Voilà un objet littéraire étonnant qui mérite que tous les amoureux des sciences humaines s’y attardent. Une équipe de chercheurs de l’Université d’Ottawa a effectué une vaste recherche sur la façon dont les Québécois qui se suicident ont scénarisé leur passage à l’acte et sur les dernières impressions qu’ils ont voulu laisser derrière eux.
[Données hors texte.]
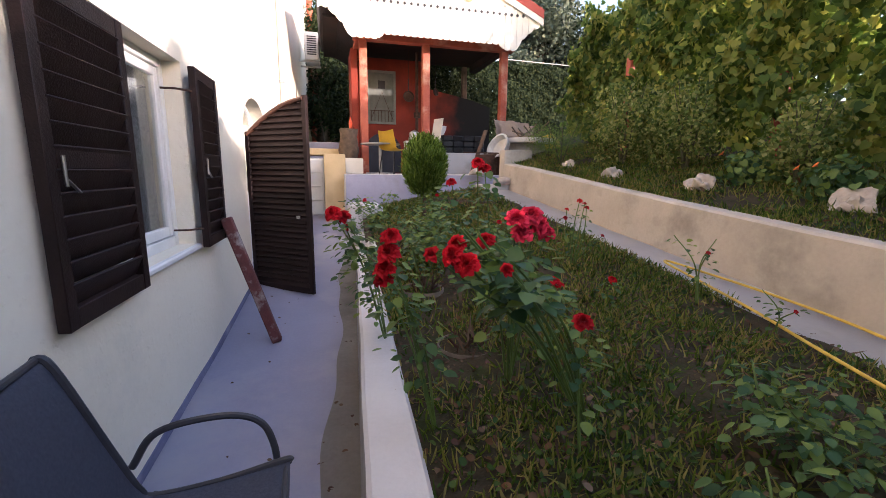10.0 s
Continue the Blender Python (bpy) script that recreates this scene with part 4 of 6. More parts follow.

Sujet sensible, s’il en est, mais vu ici par la lorgnette de la science. À partir des archives du coroner du Québec — qui contenaient les dossiers de près de 20 000 personnes dont la mort s’étend de 1763 à 1986 —, les chercheurs ont pu dégager des tendances, observer des phénomènes sociologiques.

IMAGE FOURNIE PAR MOELLE GRAPHIK

Image tirée de Vous avez détruit la beauté du monde

Ils ont aussi isolé certaines histoires, notamment celle de la poétesse Huguette Gaulin, qui s’est suicidée en public en criant la célèbre phrase « Vous avez détruit la beauté du monde ».

Un album qui nourrit la réflexion comme il touche le cœur, porté par les illustrations sobres de Christian Quesnel.

★★★½

Vous avez détruit la beauté du monde. Isabelle Perreault, Christian Quesnel et autres. Moelle Graphik. 70 pages.